REPUBLIKA.CO.ID, JAKARTA -- Kementerian Pendidikan, Kebudayaan, Riset, dan Teknologi (Kemendikbudristek) meminta pemerintah daerah dan satuan pendidikan untuk memprioritaskan keselamatan murid dalam semua bentuk pembelajaran yang dilakukan. Kejadian bus rombongan SMK Lingga Kencana diharapkan dapat menjadi perhatian seluruh pihak untuk menciptakan pembelajaran yang aman dan nyaman.
“Kemendikbudristek terus mendorong pemerintah daerah dan satuan pendidikan untuk memprioritaskan keselamatan murid dalam semua bentuk pembelajaran yang dilakukan,” kata Plh Kepala Biro Kerja Sama dan Hubungan Masyarakat Kemendkbudristek Anang Ristanto, Selasa (14/5/2024).
Anang mengatakan, Kemendikbudristek menyampaikan belasungkawa yang mendalam kepada keluarga, teman-teman, dan seluruh warga sekolah yang kehilangan dan terkena dampak atas kejadian yang memilukan itu.
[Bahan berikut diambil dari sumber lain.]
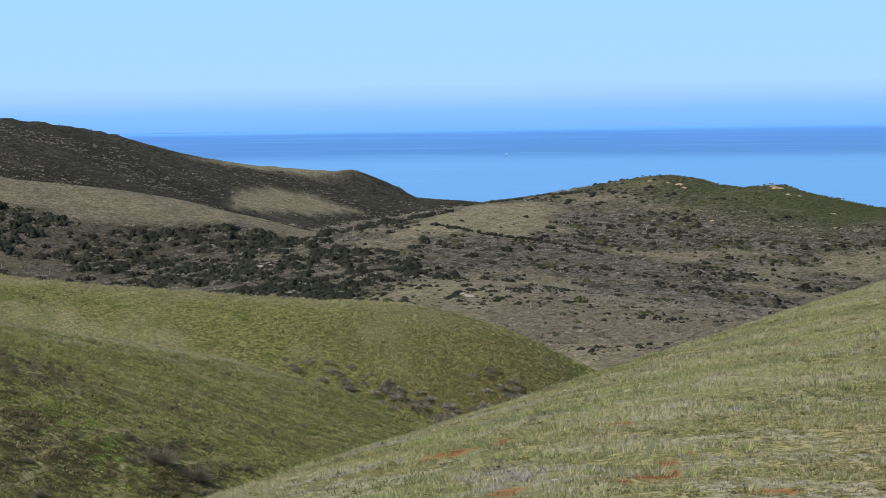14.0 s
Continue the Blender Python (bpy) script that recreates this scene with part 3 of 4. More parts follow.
def grow_turf():
    """Grass on the berm and the slope, thin on the trodden path and the verge of the track, with dead grey patches."""
    x, y = strewn(720000, -8.0, 0.3, 8.5, 64.0)
    x, y = x + 0.05 * lump(x, y, 0.13, 87), y + 0.09 * lump(x, y, 0.13, 89)
    cover, _ = turf_cover(x, y)
    berm = np.exp(-((x - berm_line(y)) / 0.55) ** 2)
    slope = ramp(x, path_left(y) - 0.35, path_left(y) - 0.9)
    trod = np.clip(1 - berm * 1.3 - slope, 0, 1)
    knot = 0.6 * lump(x, y, 0.34, 84) + 0.55 * lump(x, y, 0.15, 81) + 0.35 * lump(x, y, 0.07, 80)
    keep = rng.uniform(0, 1, len(x)) < cover ** 1.5 * (1 - 0.72 * trod) * np.clip(0.50 + 0.35 * slope + 1.0 * knot, 0.06 + 0.45 * slope, 1)
    x, y, berm, slope, trod, knot = (v[keep] for v in (x, y, berm, slope, trod, knot))
    n = len(x)
    tall = 0.012 - 0.004 * slope + (0.055 * berm + 0.018 * slope) * np.clip(0.55 + 0.9 * knot, 0.15, 1.5) + 0.03 * (1 - 0.6 * slope) * rng.uniform(0, 1, n) ** 6
    wide = (0.0048 + 0.00018 * y) * rng.uniform(0.6, 1.5, n)
    tone = np.clip(0.48 + 0.6 * rough(x, y, 0.5, 82) + 0.65 * knot + rng.normal(0, 0.15, n), 0, 1)
    dead = rough(x, y, 0.8, 78) + 0.3 * lump(x, y, 0.2, 79) + 0.42 * np.exp(-((x - berm_line(y) + 0.25) / 0.4) ** 2) > 0.46 + 0.05 * slope + 0.15 * rng.normal(0, 1, n)
    dry = ~dead & (rng.uniform(0, 1, n) < np.clip(0.30 + 0.8 * rough(x, y, 0.7, 83) + 0.20 * trod - 0.16 * slope, 0.05, 0.85))
    green = ~dead & ~dry
    blades("turf", "short green grass over the hill's top and slope", "grass", BLADE_GREEN, x[green], y[green], tall[green], wide[green], 1.3, None, tone[green])
    blades("dry_grass", "pale dry grass in patches among green turf", "grass", BLADE_DRY, x[dry], y[dry], tall[dry] * 1.05, wide[dry], 1.0, None, tone[dry])
    blades("dead_grass", "matted grey dead grass in patches on the hilltop", "grass", BLADE_DEAD, x[dead], y[dead], tall[dead] * 0.8, wide[dead], 1.5, None, tone[dead])


def grow_bank_grass():
    n = 420000
    y = 17.0 * (66.0 / 17.0) ** rng.uniform(0, 1, n)
    x = y * np.tan(radians(0.5) + radians(9.8) * rng.uniform(0, 1, n))
    cover, _ = turf_cover(x, y)
    knot = 0.6 * lump(x, y, 0.45, 106) + 0.55 * lump(x, y, 0.2, 107) + 0.3 * lump(x, y, 0.09, 108)
    u = x - bank_foot(y)
    keep = (u < 9) & (x > road_edge(y) - 0.1) & (rng.uniform(0, 1, n) < cover ** 1.8 * np.clip(0.5 + 1.0 * knot, 0.07, 1))
    x, y, u, knot = x[keep], y[keep], u[keep], knot[keep]
    n = len(x)
    foot = np.exp(-((u - 0.12) / 0.45) ** 2) * ramp(y, 54, 44)
    near = ramp(u, -0.3, -0.7)
    tall = 0.014 + (0.05 * foot + 0.045 * ramp(u, 0.9, 1.5)) * np.clip(0.5 + 0.9 * knot, 0.2, 1.4) + 0.03 * rng.uniform(0, 1, n) ** 5
    wide = (0.0052 + 0.00020 * y) * rng.uniform(0.7, 1.4, n)
    tone = np.clip(0.46 + 0.5 * rough(x, y, 0.8, 86) + 0.75 * knot + rng.normal(0, 0.15, n), 0, 1)
    dry = rng.uniform(0, 1, n) < np.clip(0.15 + 0.6 * rough(x, y, 0.8, 85) - 0.30 * foot + 0.10 * near + 0.12 * ramp(u, 1.2, 2.2), 0.02, 0.85)
    lush = ~dry & (rng.uniform(0, 1, n) < foot * np.clip(0.7 + 1.2 * rough(x, y, 0.9, 109), 0, 1))
    green = ~dry & ~lush
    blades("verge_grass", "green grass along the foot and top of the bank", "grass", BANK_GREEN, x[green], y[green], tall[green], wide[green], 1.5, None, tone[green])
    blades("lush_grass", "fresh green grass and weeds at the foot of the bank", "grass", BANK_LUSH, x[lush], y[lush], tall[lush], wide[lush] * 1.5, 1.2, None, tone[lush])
    blades("dry_bank_grass", "dry pale grass on the bank", "grass", BLADE_DRY, x[dry], y[dry], tall[dry], wide[dry], 1.7, None, tone[dry])


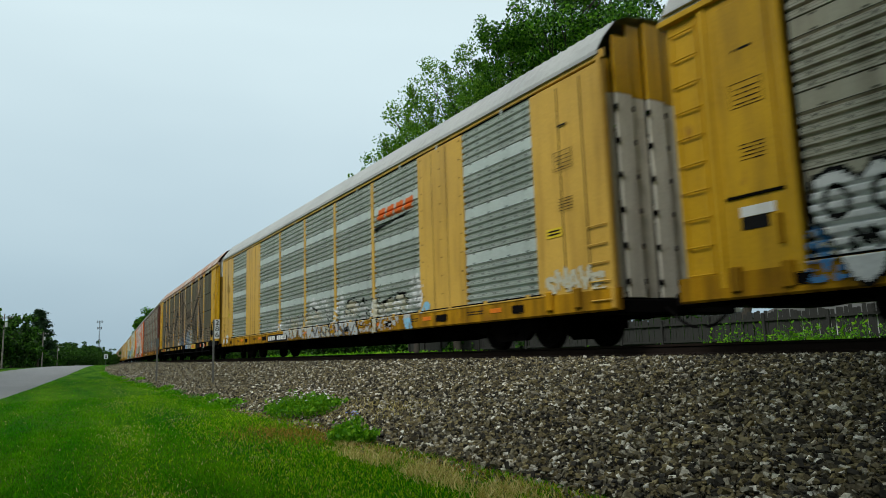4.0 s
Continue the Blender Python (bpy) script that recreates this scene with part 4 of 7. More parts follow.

Pihaknya terus berkooordinasi dengan Dinas Pendidikan Provinsi Jawa Barat dan SMK Lingga Kencana Depok terkait perkembangan yang terjadi.
“Musibah ini tentunya harus menjadi perhatian bagi seluruh pihak untuk terus menciptakan pembelajaran yang lebih aman dan nyaman,” kata dia.
Sementara itu, Ketua Komisi X DPR RI Syaiful Huda mengatakan, meninggalnya 11 siswa-siswi SMK Lingga Kencana Depok dalam insiden kecelakaan bus di Subang, Jawa Barat, harus menjadi momentum besar untuk mengevaluasi kegiatan study tour. Kemendikbudristek pun diminta melakukan moratorium dan mengubah konsep kegiatan luar ruang.
“Jelang tahun ajaran baru ini akan banyak penyelenggara pendidikan yang mengadakan kegiatan luar ruang seperti study tour atau field trip. Sebaiknya untuk sementara kegiatan ini dimoratorium lebih dulu dan diubah konsepnya sehingga lebih memberikan manfaat optimal bagi peserta didik,” kata Huda.
Politikus Partai Kebangkitan Bangsa (PKB) itu menilai, moratorium atau penghentian sementara kegiatan luar ruang perlu dilakukan untuk memastikan aktivitas study tour atau field trip benar-benar aman bagi peserta didik. DIa menilai perlu dipastikan standar baku dalam bentuk petunjuk pelaksanaan maupun petunjuk teknis ketika penyelenggara pendidikan hendak mengadakan kegiatan luar ruang.
“Di situ harus dijelaskan tentang tujuan, ruang lingkup kegiatan, termasuk standar minimal keamanan transportasi, akomodasi, hingga konsumsi peserta didik. Nah, sebelum ada sandar baku pelaksanaan kegiatan luar ruang tersebut maka moratorium study tour harus diberlakukan karena kita tidak ingin tragedi Subang kembali terjadi,” katanya.
Selain itu, kata Huda, perlu ada perubahan konsep study tour dengan menempatkan peserta didik sebagai subjek kegiatan. Menurutnya, selama ini konsep study tour lebih menempatkan siswa sebagai objek untuk diajak jalan-jalan atau berlibur bersama. Kondisi ini terkadang lebih menguatkan sisi komersil daripada sisi edukasi.
“Seringkali penyelenggara menekan biaya pengeluaran untuk transportasi, konsumsi, maupun akomodasi untuk mendapatkan keuntungan yang ujungnya bisa merugikan peserta kegiatan,” katanya.